Starting at the top of the listing, extract every line up to and including the one with "self.d[s] += (depth". Pictures stay out of the copy.

=-=-=

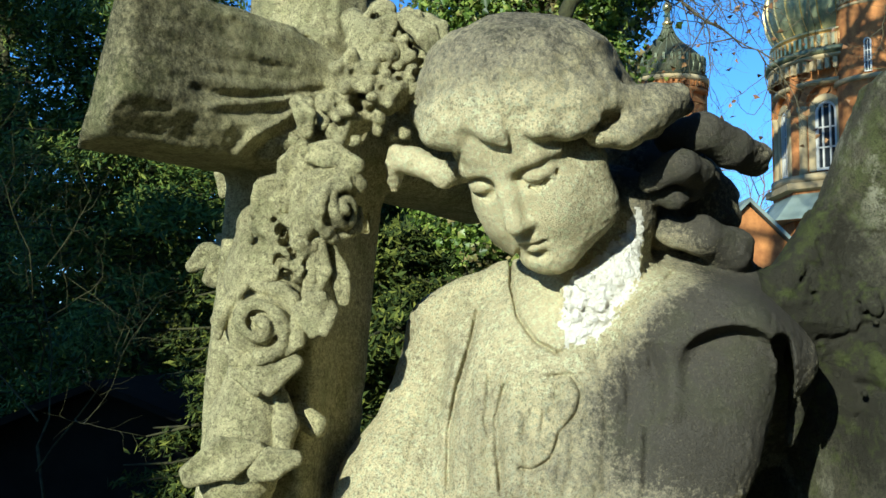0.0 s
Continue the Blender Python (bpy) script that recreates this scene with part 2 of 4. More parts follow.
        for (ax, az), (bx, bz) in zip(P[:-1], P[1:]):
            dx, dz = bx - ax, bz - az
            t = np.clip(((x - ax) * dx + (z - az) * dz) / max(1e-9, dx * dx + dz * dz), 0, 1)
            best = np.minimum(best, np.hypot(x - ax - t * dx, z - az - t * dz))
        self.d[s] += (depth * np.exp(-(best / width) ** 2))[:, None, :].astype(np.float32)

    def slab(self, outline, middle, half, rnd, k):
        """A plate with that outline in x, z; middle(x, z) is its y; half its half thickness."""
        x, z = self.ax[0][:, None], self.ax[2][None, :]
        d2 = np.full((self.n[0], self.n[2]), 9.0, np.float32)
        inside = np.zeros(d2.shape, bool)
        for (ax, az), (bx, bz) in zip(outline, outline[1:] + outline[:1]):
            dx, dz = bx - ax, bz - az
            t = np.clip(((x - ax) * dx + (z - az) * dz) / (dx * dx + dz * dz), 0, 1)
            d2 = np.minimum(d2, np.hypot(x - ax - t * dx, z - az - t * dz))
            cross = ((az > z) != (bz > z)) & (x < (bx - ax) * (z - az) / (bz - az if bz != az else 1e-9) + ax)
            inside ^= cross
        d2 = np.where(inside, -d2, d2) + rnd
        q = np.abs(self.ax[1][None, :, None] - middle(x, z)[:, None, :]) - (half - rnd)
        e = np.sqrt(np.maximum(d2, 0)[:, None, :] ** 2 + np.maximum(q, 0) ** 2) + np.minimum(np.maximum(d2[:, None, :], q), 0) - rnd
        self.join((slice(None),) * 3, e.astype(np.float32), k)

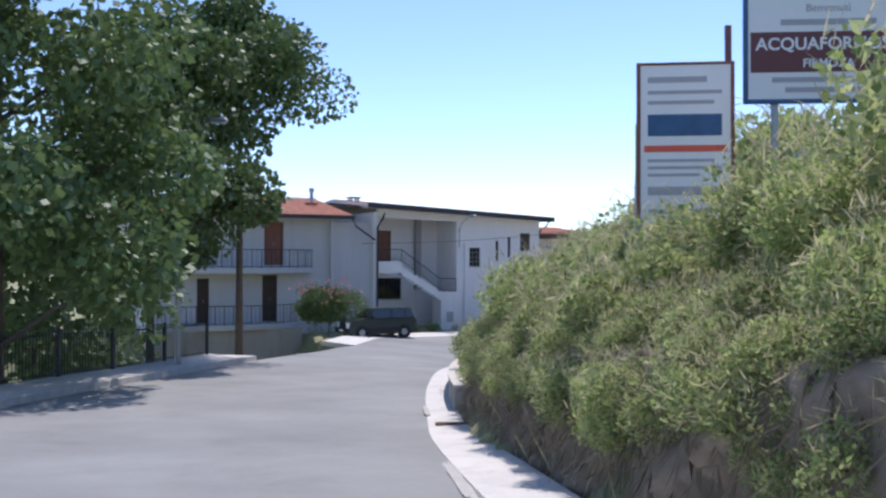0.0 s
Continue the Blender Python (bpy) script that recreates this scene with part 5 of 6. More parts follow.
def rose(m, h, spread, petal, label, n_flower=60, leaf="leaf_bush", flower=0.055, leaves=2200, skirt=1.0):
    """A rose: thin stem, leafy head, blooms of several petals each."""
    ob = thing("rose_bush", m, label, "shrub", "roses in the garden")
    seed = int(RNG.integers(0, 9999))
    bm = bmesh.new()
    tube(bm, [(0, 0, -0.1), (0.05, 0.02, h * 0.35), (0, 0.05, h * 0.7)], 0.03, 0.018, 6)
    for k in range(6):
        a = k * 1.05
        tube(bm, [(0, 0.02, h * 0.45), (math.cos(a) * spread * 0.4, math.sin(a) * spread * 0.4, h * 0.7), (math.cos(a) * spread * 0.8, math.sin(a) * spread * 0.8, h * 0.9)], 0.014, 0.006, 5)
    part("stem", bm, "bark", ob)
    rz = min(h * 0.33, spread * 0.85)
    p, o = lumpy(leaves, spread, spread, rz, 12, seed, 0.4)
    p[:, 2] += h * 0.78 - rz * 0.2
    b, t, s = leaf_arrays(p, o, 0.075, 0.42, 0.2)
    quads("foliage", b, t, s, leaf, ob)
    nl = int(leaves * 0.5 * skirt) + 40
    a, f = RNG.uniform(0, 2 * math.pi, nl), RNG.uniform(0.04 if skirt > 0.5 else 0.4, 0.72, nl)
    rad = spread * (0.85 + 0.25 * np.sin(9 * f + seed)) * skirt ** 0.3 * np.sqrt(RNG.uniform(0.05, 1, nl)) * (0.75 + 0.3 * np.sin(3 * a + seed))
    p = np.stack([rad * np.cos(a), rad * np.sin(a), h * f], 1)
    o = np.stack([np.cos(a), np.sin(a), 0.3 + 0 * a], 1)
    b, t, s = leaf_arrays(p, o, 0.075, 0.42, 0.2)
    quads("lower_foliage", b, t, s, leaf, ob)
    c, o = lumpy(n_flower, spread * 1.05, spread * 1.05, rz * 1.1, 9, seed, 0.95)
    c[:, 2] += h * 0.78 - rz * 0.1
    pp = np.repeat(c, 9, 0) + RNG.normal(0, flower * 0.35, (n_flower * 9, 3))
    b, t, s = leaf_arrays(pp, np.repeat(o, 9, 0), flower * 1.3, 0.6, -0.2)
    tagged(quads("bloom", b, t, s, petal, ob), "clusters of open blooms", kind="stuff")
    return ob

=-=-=

# [THE RESPONSE]
0.0 s
Continue the Blender Python (bpy) script that recreates this scene with part 2 of 4. More parts follow.
        for (ax, az), (bx, bz) in zip(P[:-1], P[1:]):
            dx, dz = bx - ax, bz - az
            t = np.clip(((x - ax) * dx + (z - az) * dz) / max(1e-9, dx * dx + dz * dz), 0, 1)
            best = np.minimum(best, np.hypot(x - ax - t * dx, z - az - t * dz))
        self.d[s] += (depth * np.exp(-(best / width) ** 2))[:, None, :].astype(np.float32)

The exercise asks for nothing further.